The following sub-questions can be used as additional scaffolding for this question from the lesson Handout: “How do the birthdays for Italian soccer players compare to birthdays among all Italians? Describe any trends you see.”
- a) What do you notice about the first half of the year in each group?
- b) What do you notice about the second half of the year in each group?
- c) Combine your responses for (a) & (b) into a few sentences to describe any trends that you see.
- d) Review and edit your response to (c) to include comparative language (e.g. higher, lower, similar).

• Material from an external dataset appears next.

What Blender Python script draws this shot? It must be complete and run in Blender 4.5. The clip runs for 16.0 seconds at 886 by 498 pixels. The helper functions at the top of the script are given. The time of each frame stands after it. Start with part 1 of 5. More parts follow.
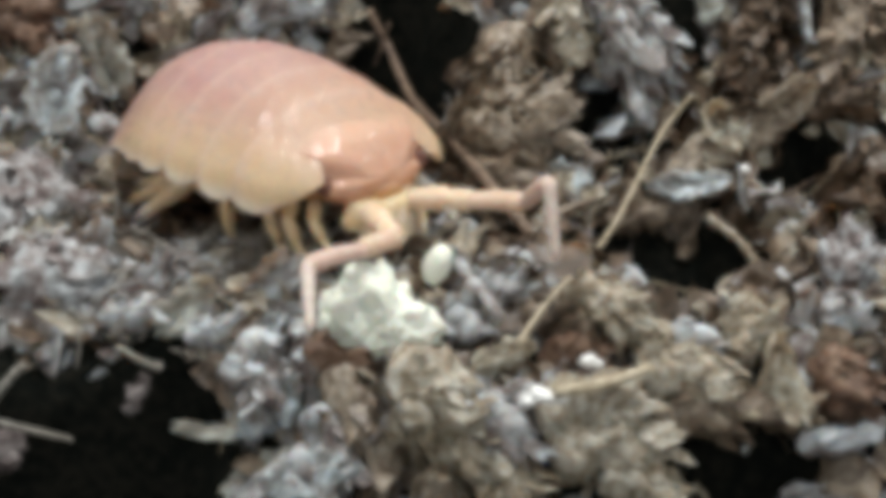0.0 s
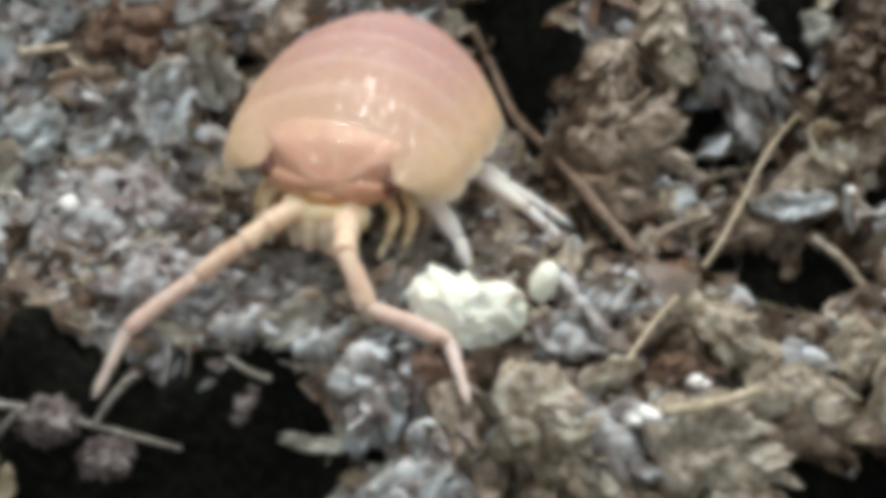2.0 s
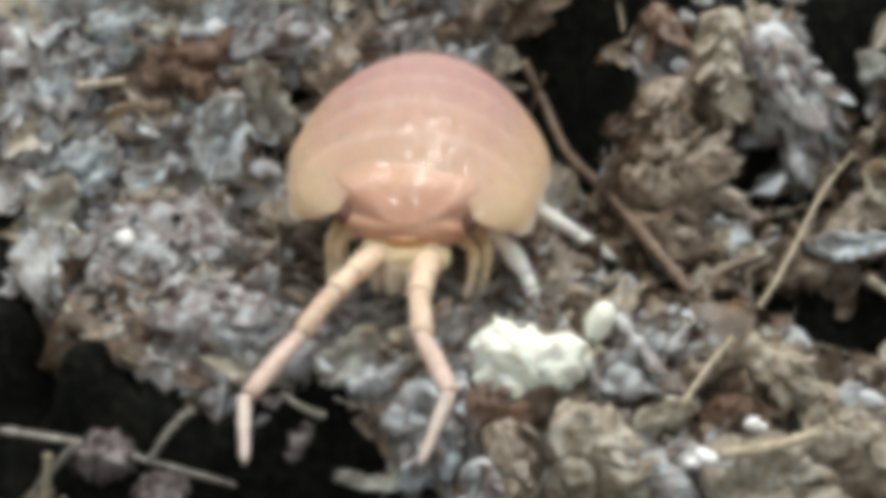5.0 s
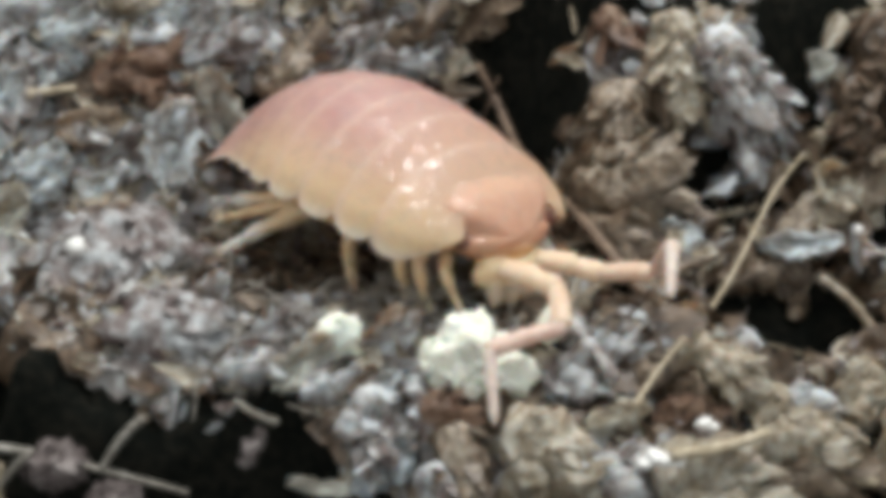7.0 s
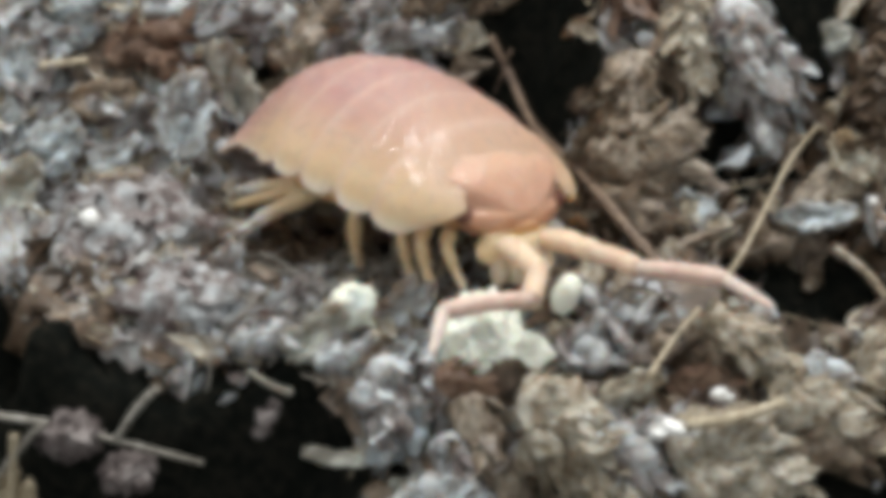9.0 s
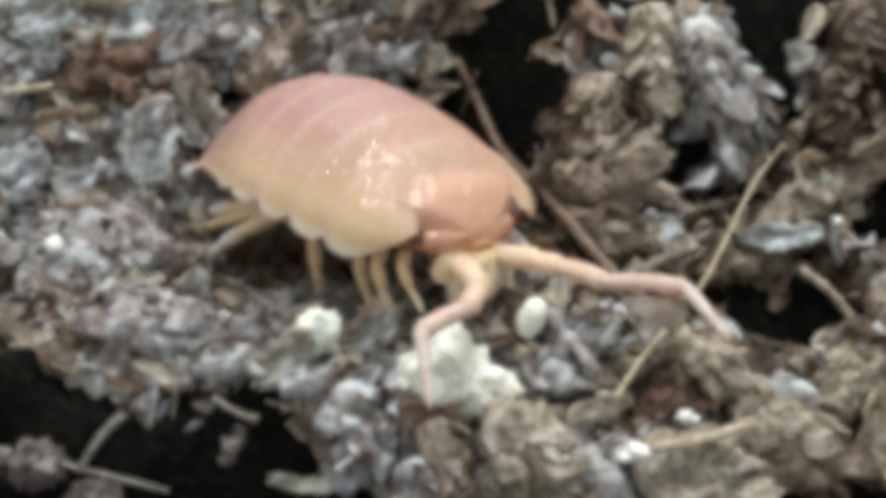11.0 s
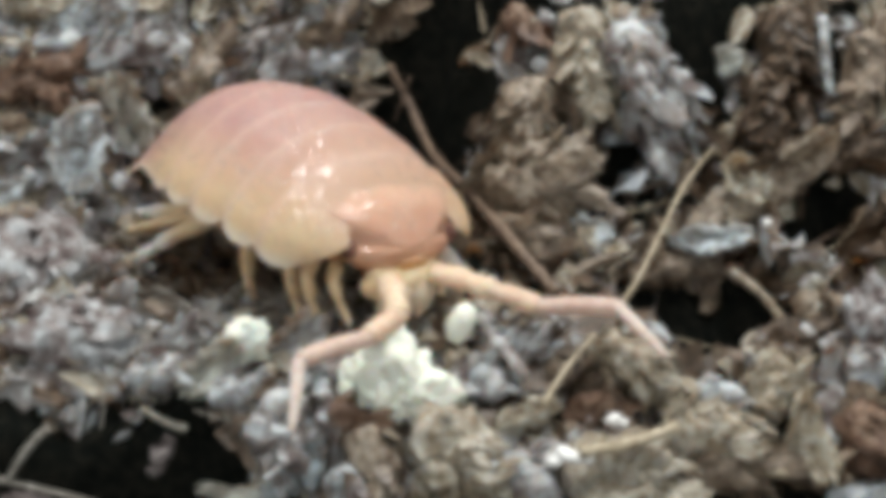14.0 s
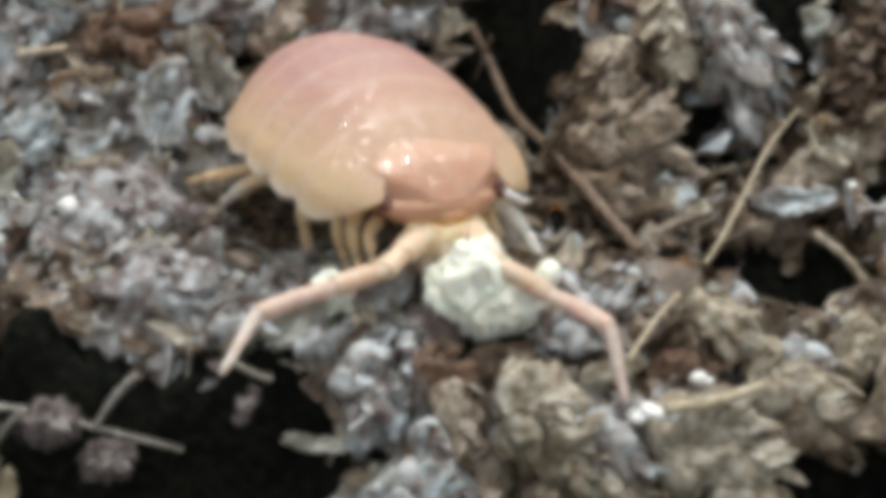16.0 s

- Vocabulary used in the context of the lesson may include words that are unfamiliar or have several meanings. In particular, the following mathematical terms may need clarification or a definition provided:
- Frequency
- Frequency table
- Relative frequency
- Percentage
- Pie chart
- Trends
- In addition, the following contextual terms may need clarification or a definition provided:
- Astrological
- The terms “relative frequency” and “proportion” can be used interchangeably. Pointing this out and utilizing both terms in instruction can help students learn their equivalence.